OF WORKER RIGHTS AND TRADE

As the trade bill debate focus shifts from the House of Representatives, which passed H.R. 3 on an impressive 290 to 137 vote, to the upcoming Senate debate on its version of trade legislation, S. 490, it's worth paying some attention to a provision already adopted twice by the House but still open to debate in the Senate.

That issue is whether the United States should make systematic denial of basic worker rights an unfair trade practice under Section 301 of our nation's trade laws.My view is this: anyone who takes the time to actually read and understand the House-passed worker rights provision will find it not only acceptable but desirable.

It is a common tactic in argumentation over public policy, when one's position cannot prevail on substantive merit, to rely upon just enough misinformation to confuse those you want to persuade to stand pat. The opponents of worker rights provision in the House Ways and Means Committee trade bill, H.R. 3, are doing just that.

Forget about erroneous press reports and misleading editorials. Take the time to review the language of the bill and the committee report and to understand what the worker rights provision does and - equally important - does not do. The companies in the Retail Industry Trade Action Coalition have already done this and they are supporting this addition to Section 301 of the Trade Act of 1974, as amended.

Currently, Section 301 states:

"If the president determines that action by the U.S. is appropriate . . . to respond to any act, policy, or practice of a foreign country or instrumentality that . . . is unjustifiable, unreasonable, or discriminatory and burdens or restricts U.S. commerce, the president shall take all appropriate and feasible action within his power to enforce such rights or to obtain the elimination of such act, policy, or practice."

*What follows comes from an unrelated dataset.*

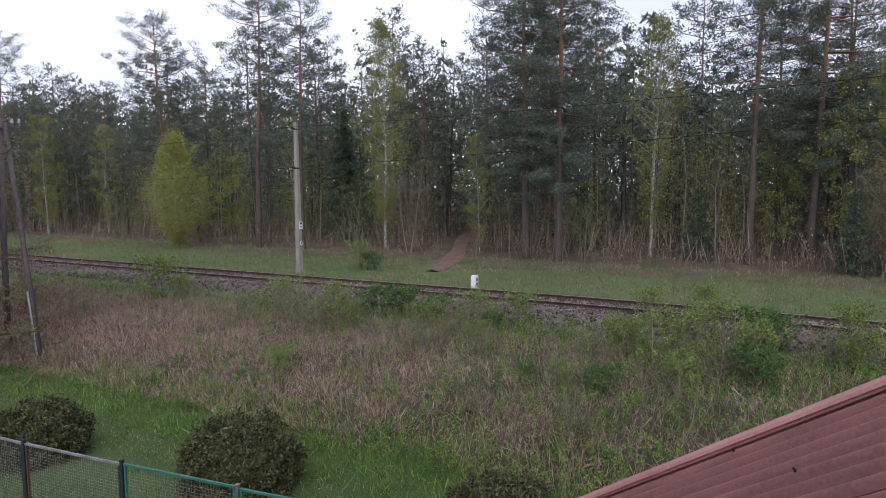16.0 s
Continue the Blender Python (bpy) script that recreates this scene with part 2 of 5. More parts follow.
    "plank": mat("weathered_plank", (0.20, 0.17, 0.14), (0.10, 0.085, 0.07), 0.9, scale=3, fine=25, bump=0.5, stretch=(0.2, 1, 1)),
    "rope": mat("green_line", (0.05, 0.28, 0.25), None, 0.6, bump=0),
    "insulator": mat("pale_insulator", (0.45, 0.42, 0.38), (0.3, 0.27, 0.24), 0.3, bump=0),
    "plaster": mat("grey_plaster", (0.30, 0.28, 0.25), (0.22, 0.205, 0.185), 0.9, scale=1.5, fine=40, bump=0.4),
    "path": mat("bare_reddish_soil", (0.19, 0.115, 0.09), (0.085, 0.052, 0.042), 1, scale=2, fine=15, bump=0.8),
}


# ---- mesh helpers ----
def mesh_ob(name, bm, material, parent=None, label="", smooth=False):
    me = bpy.data.meshes.new(name)
    bm.normal_update()
    bm.to_mesh(me)
    bm.free()
    if smooth:
        me.shade_smooth()
    me.materials.append(material)
    ob = new(name, me)
    if parent:
        ob.parent = parent
    if label:
        ob["label"] = label
    return ob


def part(name, bm, material, parent, label="", smooth=False):
    return mesh_ob(name, bm, material, parent, label, smooth)


def soup(name, verts, faces, material, parent=None, label=""):
    """One mesh from arrays of corners and of equal-sided faces."""
    verts, faces = np.asarray(verts, np.float32).reshape(-1, 3), np.asarray(faces, np.int32)
    me = bpy.data.meshes.new(name)
    k = faces.shape[1]
    me.vertices.add(len(verts))
    me.vertices.foreach_set("co", verts.ravel())
    me.loops.add(faces.size)
    me.loops.foreach_set("vertex_index", faces.ravel())
    me.polygons.add(len(faces))
    me.polygons.foreach_set("loop_start", np.arange(0, faces.size, k, dtype=np.int32))
    me.update(calc_edges=True)
    me.materials.append(material)
    ob = new(name, me)
    if parent:
        ob.parent = parent
    if label:
        ob["label"] = label
    return ob


def thing(name, label, category, at=None, group="", kind=""):
    ob = new(name)
    ob.empty_display_size = 0.1
    if at is not None:
        ob.matrix_basis = at
    return tagged(ob, label, category, group, kind)


def box(bm, cx, cy, cz, sx, sy, sz, bevel=0.0, rot=None):
    """A block by its centre and sizes, its edges eased by bevel."""
    m = Matrix.Translation((cx, cy, cz)) @ (rot if rot else Matrix()) @ Matrix.Diagonal((sx, sy, sz, 1))
    r = bmesh.ops.create_cube(bm, size=1, matrix=m)
    if bevel:
        vs = set(r["verts"])
        es = [e for e in bm.edges if e.verts[0] in vs and e.verts[1] in vs]
        bmesh.ops.bevel(bm, geom=es, offset=bevel, segments=2, profile=0.6, affect="EDGES")
    return bm


def rod(bm, a, b, r0, r1=None, sides=8):
    a, b = Vector(a), Vector(b)
    r1 = r0 if r1 is None else r1
    w = b - a
    m = Matrix.Translation((a + b) / 2) @ w.to_track_quat("Z", "Y").to_matrix().to_4x4()
    bmesh.ops.create_cone(bm, cap_ends=True, segments=sides, radius1=r0, radius2=r1, depth=w.length, matrix=m)
    return bm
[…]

Existing law defines "unreasonable" as follows:

"The term 'unreasonable' means any act, policy, or practice which, while not necessarily in violation or inconsistent with the international legal rights of the U.S., is otherwise deemed to be unfair and inequitable. The term includes, but is not limited to, any act, policy, or practice which denies fair and equitable - (A) market opportunities; (B) opportunities for the establishment of an enterprise; or (C) provision of adequate and effective protection of intellectual property rights."

The House-passed worker rights provision would simply add to this portion of Section 301 afourth basis on which an "unreasonable" practice could be determined to exist. The actual statutory language would read:

"the term includes, but is not limited to, any act, policy, or practice that . . . with respect to workers, (I) denies the right of association, (II) denies the right to organize and bargain collectively, (III) permits any form of forced or compulsory labor, (IV) fails to provide a minimum age for the employment of children, and (V) taking into account a country's level of economic development, standards for minimum wages, hours of work, and occupational safety and health."

Accordingly, this provision merely defines as an "unreasonable" trade practice the competi tive advantage that some countries derive from the systematic denial of basic worker rights, the same as is the case in current law for denial of market access, the opportunity to establish a business in a foreign country, and the denial of intellectual property rights.

And since the purpose is to improve the lot of foreign workers in international trade and not to arbitrarily block imports, the statutory language goes further. It allows USTR not to brand a foreign country as a worker rights violator if that suspect country is taking steps to afford basic worker rights.

Now, what is it that the worker rights provision in H.R. 3 does not do?

First, it does not tie the president's hands and mandate action against foreign countries accused of denying worker rights. To the contrary, the Trade Representative is granted discretionary authority to decide whether to investigate worker rights petitions brought against one or more foreign countries. Even assuming such a formal 12-month investigation is undertaken by the Trade Representative along with consultations with the foreign government alleged to deny worker rights, the president still retains flexibility not to make a formal determination and not to act on worker rights petitions if the offending country is demonstrably moving to respect worker rights.

Second, it is patently false to claim that this provision imposes U.S. labor standards on the rest of the world. For wages, hours of work, and occupational safety and health, explicit allowance is made for a country's level of economic development.

Third, the worker rights provision does not get U.S. trade law mixed up with ILO conventions, some of which the United States itself has not ratified.

Finally, enactment and enforcement of this provision would not automatically harm or cut off U.S. trade with non-market economies like those of the Soviet Union or China.

In practice, the Trade Representative had no problem last January in denying GSP eligibility to Romania because of that government's denial of the same worker rights cited in H.R. 3. The Overseas Private Investment Corporation had no difficulty this year in deciding to end its activities in Ethiopia because of worker rights violations while continuing its activities in China.

Free trade theory presupposes that a rising tide lifts all boats. Increasingly, the future of an open trading system hinges upon spreading the benefits of international trade to workers as well as financiers and consumers. I couldn't agree more with U.S. Secretary of Labor Bill Brock when he recently wrote to the members of the Ways and Means Committee saying:

"Those countries which are flooding world markets with goods made by children, or by workers who can't form free trade unions or bargain collectively, or who are denied even the most minimum standards of safety and health are doing more harm to the principle of free and fair trade than any protectionist groups I can think of."

That's why a reasonable, clearly-defined, practical worker rights provision must be an important part of 1987 trade legislation.